Unloading and unwinding
When we arrived, Tahir’s daughter and her new-born baby girl were standing outside the adjacent house enjoying the weather. Rufat picked up his little niece and then Tahir’s daughter went inside to pre-pare tea for us and for the feed sellers. After unloading several one-ton balls of çuğundur, we all took our tea break, and then started in unloading a few hundred bales of hay.
It had been more than a decade since I left my family’s farm, and I’ll admit that office work had made my hands a little soft, but there was something about the smell of it all, the way the baling twine felt in my fingers, the sweat, the dirt, and even a little bit of blood from the sharp hay, that brought me back to my youth. Despite the thousands of miles of distance and the language and cultural differences, for a few minutes I felt like I was home again. I’ll confess I even found myself humming John Denver’s song, Thank God I’m a Country Boy.
When all was said and done, and the feed sellers were paid and gone, we sat down to a meal of chicken, potatoes and cucumbers with a chaser of tea and candies. I saw the same look in their eyes I had seen so many times growing up. The tired satisfaction of knowing the day’s work was done and it was time to relax. The animals would eat well this winter, and there was enough for the coming new milk cows. This meant that Tahir’s family would have plenty of milk, butter and cheese to eat and to sell in the coming months. Next year, when they sold the calves, that might mean wallpaper for a bedroom, boards for a kitchen floor, or new clothes for their little girl.

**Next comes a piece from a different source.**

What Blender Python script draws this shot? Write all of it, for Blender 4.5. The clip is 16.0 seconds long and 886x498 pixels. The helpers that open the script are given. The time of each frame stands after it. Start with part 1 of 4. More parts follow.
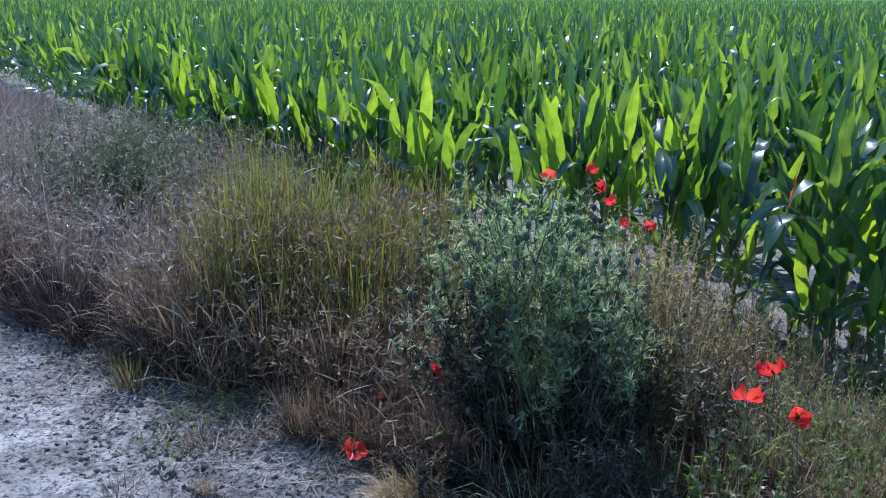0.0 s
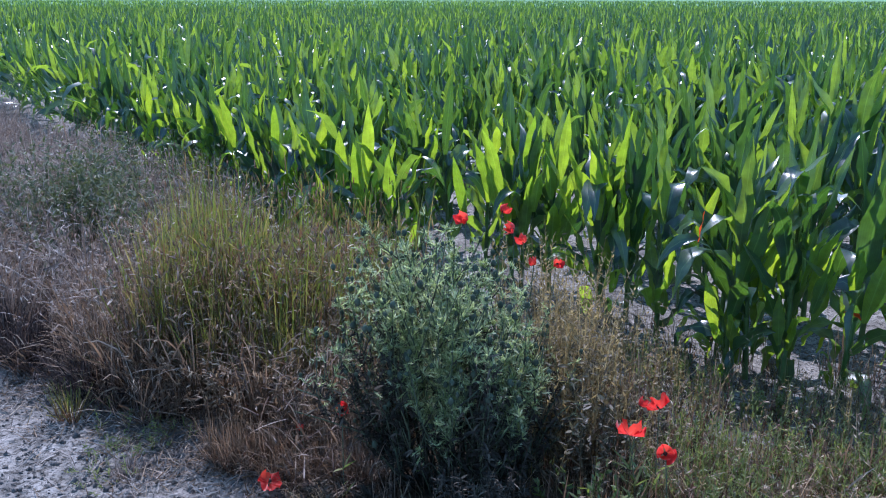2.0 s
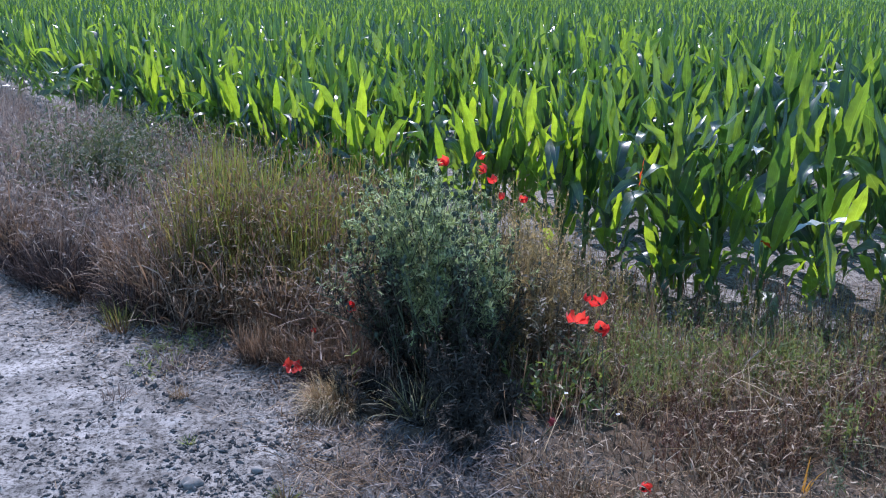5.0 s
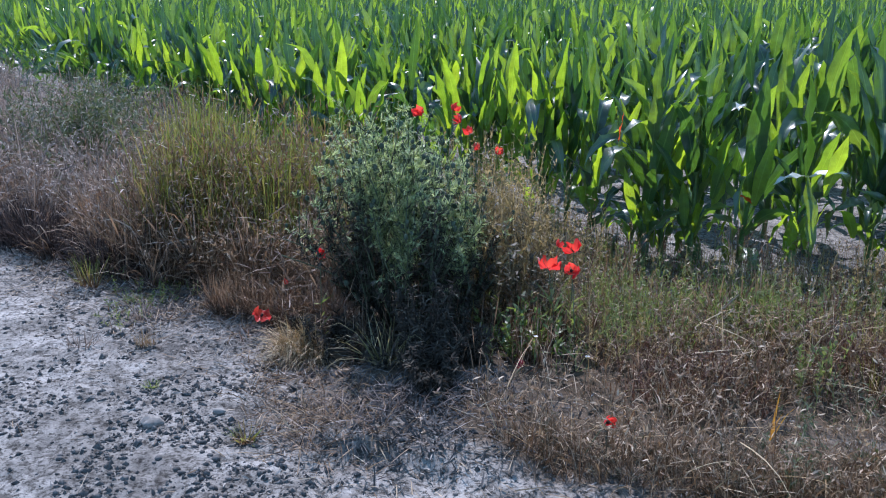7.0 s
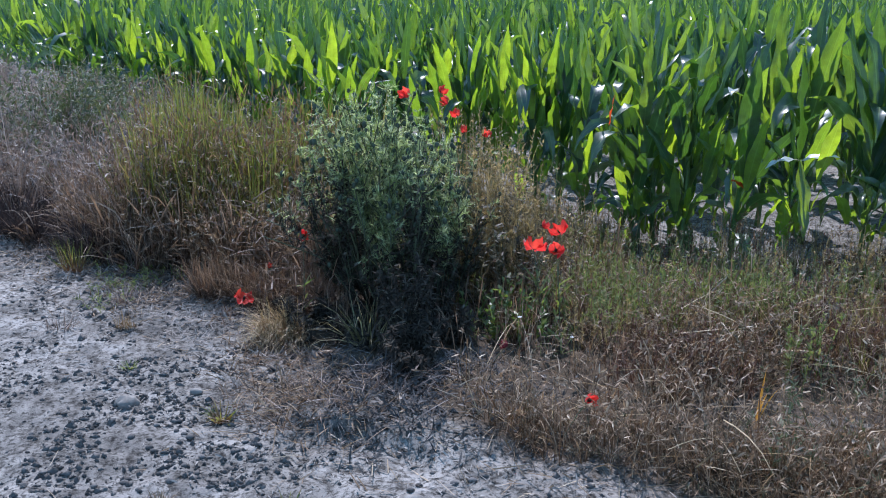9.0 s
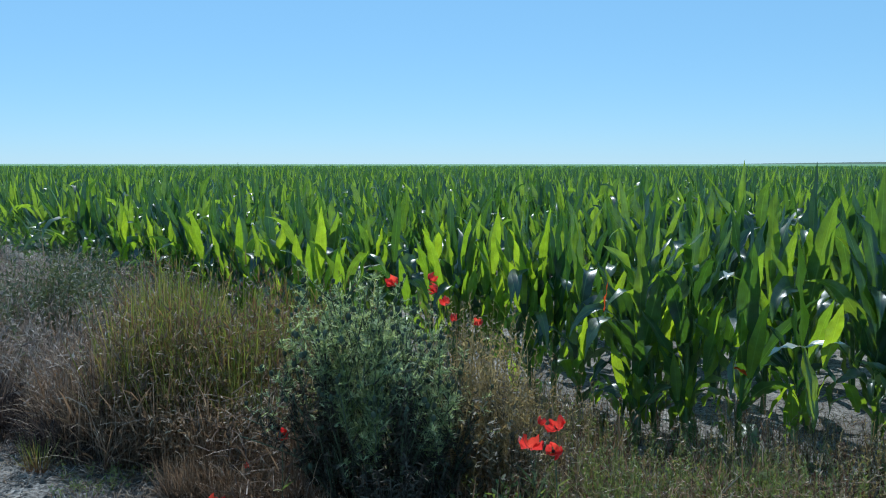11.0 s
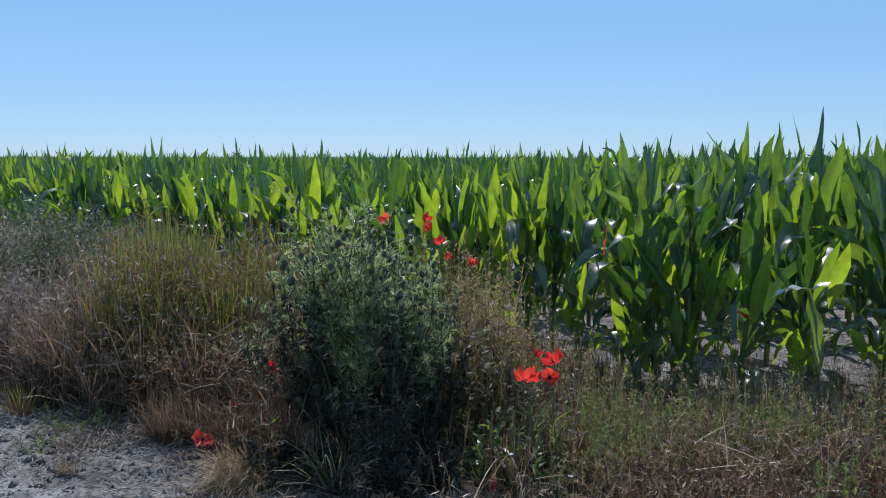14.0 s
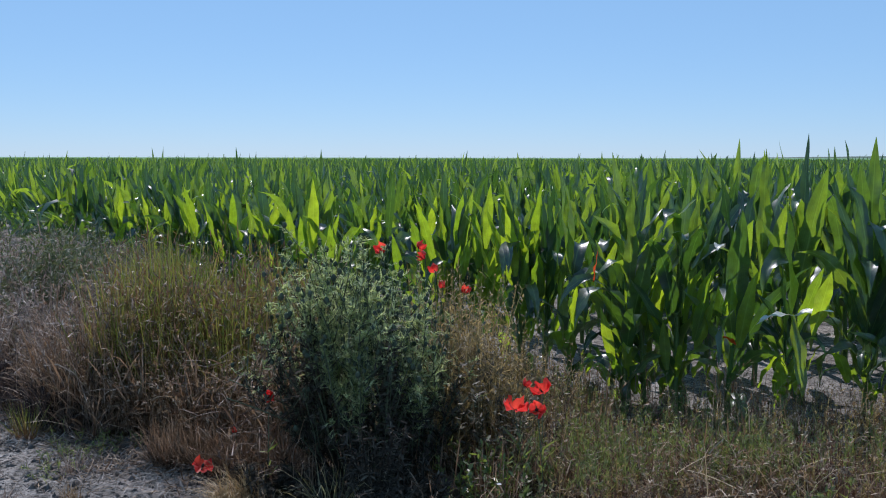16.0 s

This house was built entirely by money from animals, his son-in-law said. There was more building to do, but for now they could rest a little and enjoy each other’s company into the evening. Tomorrow, when the sun came up, the animals would wake, chores would need to be done, cows would need to be bought. The rhythm of day and night, summer and winter, work and family, fuelled by a river of tea, would go on.